About Vaishnavi Vittal 17 Articles
Vaishnavi Vittal is a Bangalore-based journalist.

8 Comments

  1. I agree completely, but people have to change their mindset and no amount of rules, fines or boards can do this for them. I feel parents need to inculcate these values in their children and be living examples.
    Whenever I see anyone peeing or spitting I immediately stop my vehicle and embarrass him by asking him not to do it. As a result I have been jeered at and even shouted at but I know that the next time that person will hesitate.

  2. Excellent post, highlighting the problem, which is not just spitting and peeing…but the lack of political will. When fines are collected for so many other infarctions, why is this not implemented with a will?

  3. Many ‘Nirmala’ toilets, courtesy the Infosys Foundation, were installed all over the city. But, their maintenance has been far from satisfactory. Besides, whereas toilets should remain open till late into the night after opening early in the morning, the BBMP possibly mans it on a single-shift basis, resulting in their remaining locked when they are most required. A simple and practical solution may lie in handing over the maintenance of the toilets to a local eatery for an attractive concession in property tax, and thereafter the BBMP engaging itself only in regular inspections – for more, check this link –
    http://praja.in/en/blog/nagrajprabhu/2009/08/08/public-toilet-ppp-initiative#comment-16351

    And, today’s press reports say “SC tells govt to ban gutka sachets – says Centre more interested in revenue by the ‘poison’ than citizens’ health”

  4. Bravo! Ms Vittal.

    In a bracing language she has highlighted one of our most disturbing cultural inadequacies. We appear to be preoccupied with cleansing our bodies and spirits than cleaning our selves and the environment.

    The Commonfilth Games have been an unmitigated disaster in so far as putting our filth on display to the world. One of the senior organizers of the Games smeared all Indians by saying that the standards of cleanliness in India are different from others. Maybe, he was merely stating the obvious so well articulated by Vittal in CM. I just do not share the opinion of the senior pooh bah of the Commonfilth Games.

    One does not have to go to the island city-state Singapore to observe cleanliness. A day trip to any town or city in Kerala will do.

    We need to acknowledge our cultural inadequacy and remedy it. Middle-income, middle-class, middle-brow Indians can do so much by simply observing habits common elsewhere.

  5. Traveling by Bangalore buses gives you several opportunities to see natives in action regarding spitting.

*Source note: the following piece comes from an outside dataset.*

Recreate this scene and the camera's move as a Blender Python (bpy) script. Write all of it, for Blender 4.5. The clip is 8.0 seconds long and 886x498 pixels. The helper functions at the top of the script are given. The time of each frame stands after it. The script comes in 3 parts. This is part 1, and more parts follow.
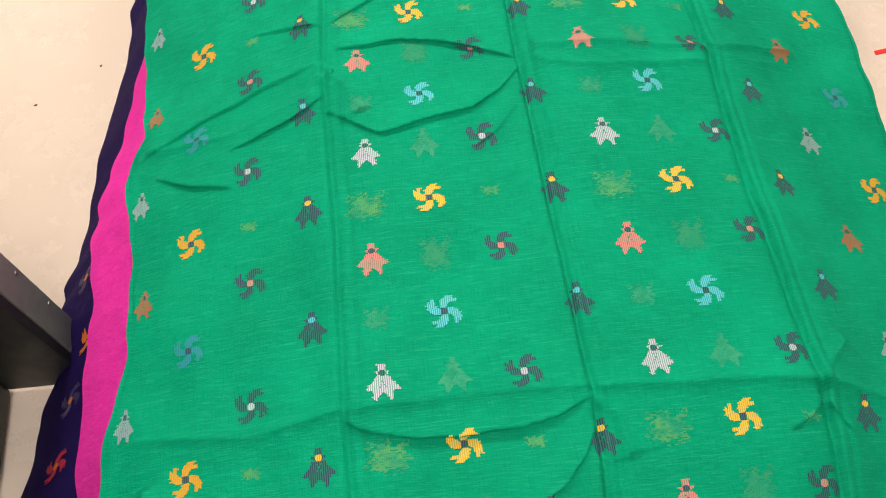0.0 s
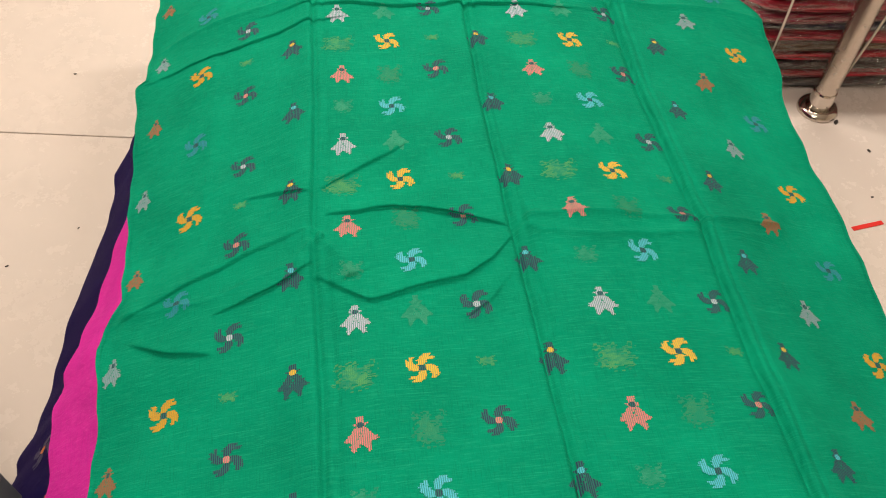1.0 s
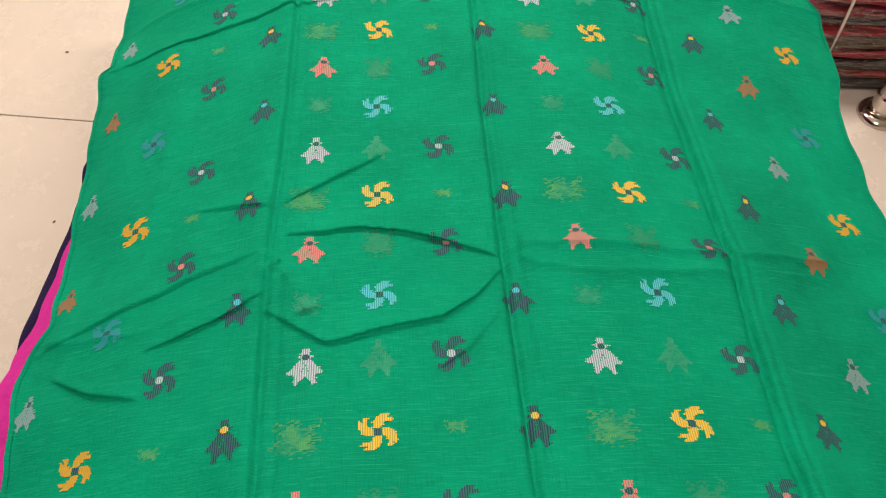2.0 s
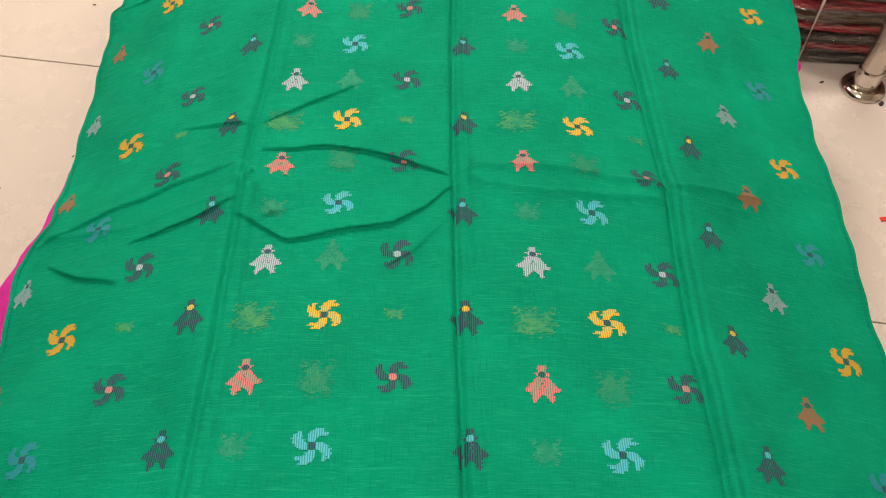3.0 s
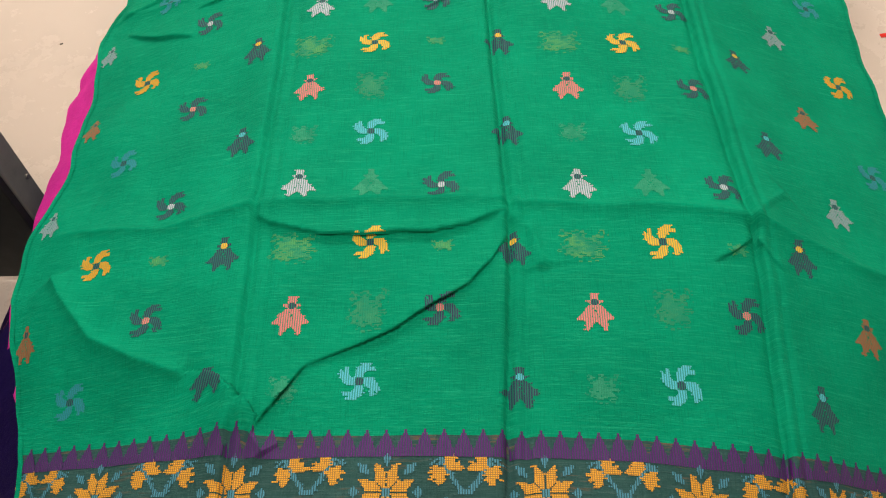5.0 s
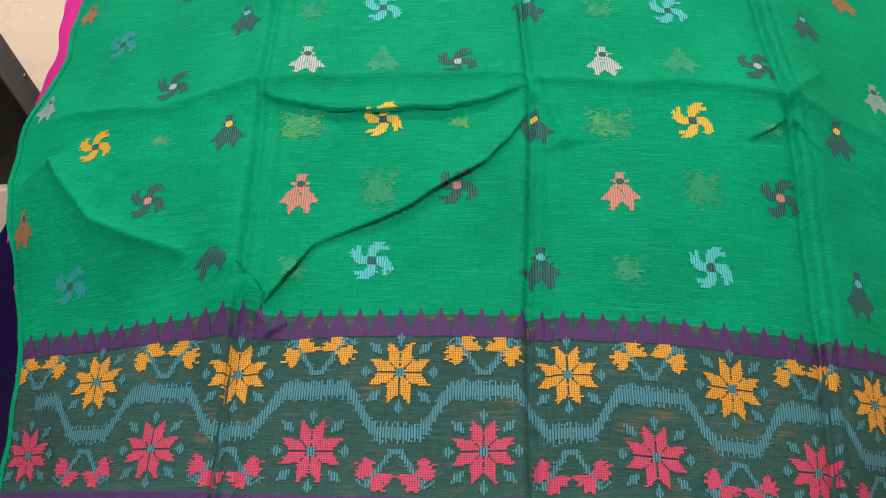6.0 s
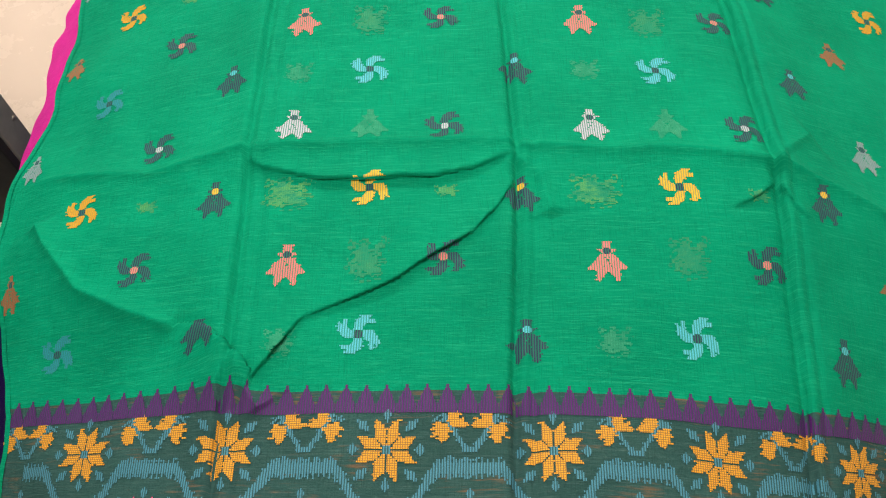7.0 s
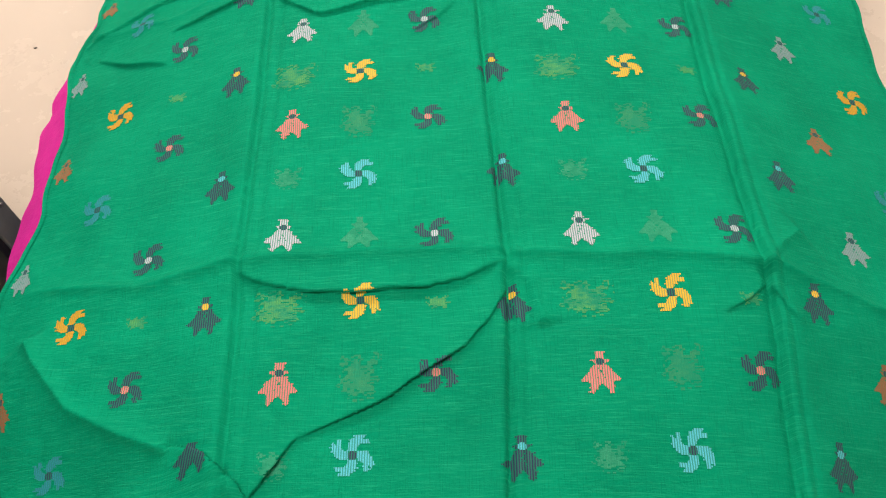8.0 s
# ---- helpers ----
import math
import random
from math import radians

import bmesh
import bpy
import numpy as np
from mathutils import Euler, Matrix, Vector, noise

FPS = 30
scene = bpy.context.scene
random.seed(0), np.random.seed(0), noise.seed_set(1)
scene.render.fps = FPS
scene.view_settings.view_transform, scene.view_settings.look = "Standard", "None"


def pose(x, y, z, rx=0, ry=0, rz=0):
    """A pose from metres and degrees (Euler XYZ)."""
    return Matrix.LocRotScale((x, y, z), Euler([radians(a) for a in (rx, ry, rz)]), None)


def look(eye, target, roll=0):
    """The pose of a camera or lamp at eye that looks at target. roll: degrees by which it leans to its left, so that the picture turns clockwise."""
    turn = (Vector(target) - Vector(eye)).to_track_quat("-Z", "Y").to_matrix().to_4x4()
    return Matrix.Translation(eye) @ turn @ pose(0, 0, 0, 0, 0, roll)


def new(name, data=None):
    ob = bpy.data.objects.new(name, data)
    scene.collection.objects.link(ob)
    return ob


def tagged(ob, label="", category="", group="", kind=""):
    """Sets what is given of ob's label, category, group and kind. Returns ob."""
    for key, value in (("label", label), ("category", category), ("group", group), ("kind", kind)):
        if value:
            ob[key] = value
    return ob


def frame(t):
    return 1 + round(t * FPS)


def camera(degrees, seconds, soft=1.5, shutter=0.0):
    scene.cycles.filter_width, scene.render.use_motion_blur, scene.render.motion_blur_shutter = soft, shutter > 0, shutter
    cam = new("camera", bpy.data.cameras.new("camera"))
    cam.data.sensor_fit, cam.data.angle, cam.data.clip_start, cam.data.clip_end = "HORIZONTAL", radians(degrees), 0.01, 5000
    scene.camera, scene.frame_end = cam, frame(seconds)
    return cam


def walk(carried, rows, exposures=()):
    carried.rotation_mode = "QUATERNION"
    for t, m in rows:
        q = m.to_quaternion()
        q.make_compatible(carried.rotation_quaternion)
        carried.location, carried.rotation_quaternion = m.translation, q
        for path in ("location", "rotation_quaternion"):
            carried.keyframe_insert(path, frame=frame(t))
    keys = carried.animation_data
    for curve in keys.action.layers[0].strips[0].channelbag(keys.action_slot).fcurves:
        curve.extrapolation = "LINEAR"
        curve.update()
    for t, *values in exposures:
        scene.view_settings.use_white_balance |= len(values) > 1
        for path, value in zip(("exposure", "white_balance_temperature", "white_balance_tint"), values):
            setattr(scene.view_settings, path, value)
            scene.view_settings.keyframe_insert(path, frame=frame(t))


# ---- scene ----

As soon as I get into a bus, more often than not I close the windows instead of keeping them open. If one sits in the back seat and does not close the windows, it is quite likely that some wet matter lands up on the face. Some of the spitters do wait till the bus stops. Actually the sounds of the break prompt them to clear throats and be ready to spit outside the window. It is very considerate of them except that there is a breeze often. When they are admonished, some of them do turn back and speak as though it is their right. This phenomenon is there all over the country and is quite possible one of the factors which keeps the republic united !

  6. I share your concern about the state of public health and our civic sense. My classmate a cardiologist was a frequent to Singapore and China. Once after one of his visits he lamented about the state of our hygienic conditions and the way these two places have handled the problem successfully. I reminded him that he must realize that one is a regimented democrracy, a very small place where almost every one can be kept an eye on from a height. YOu know the latest: the fines have failed as most of the offenders are rich enough to pay the fine. So they have decided to make the offender clean the street and carry garbage as a punishment!!!! In China you know what will happen if you do not follow the rules.
    The only way is to empower the people and that is what we are attempting to do by catching them young. We, a few concerned citizens, are into this community effort to facilitate the learning of the science of hygiene in schools through life-skill based learning. It is a humble attempt to put the future citzens right so that the country will be all right.About 30 schools -KVs, Government, Private schools besides Two Teacher Training Colleges, MIT and a Nursing college have are into the implementation ofthe program since 2005 and we have evolved the strategies and methods of implementing this student-centered program. This we feel is the only sustainable solution to the problem which is the cause for all the evolving health challenges.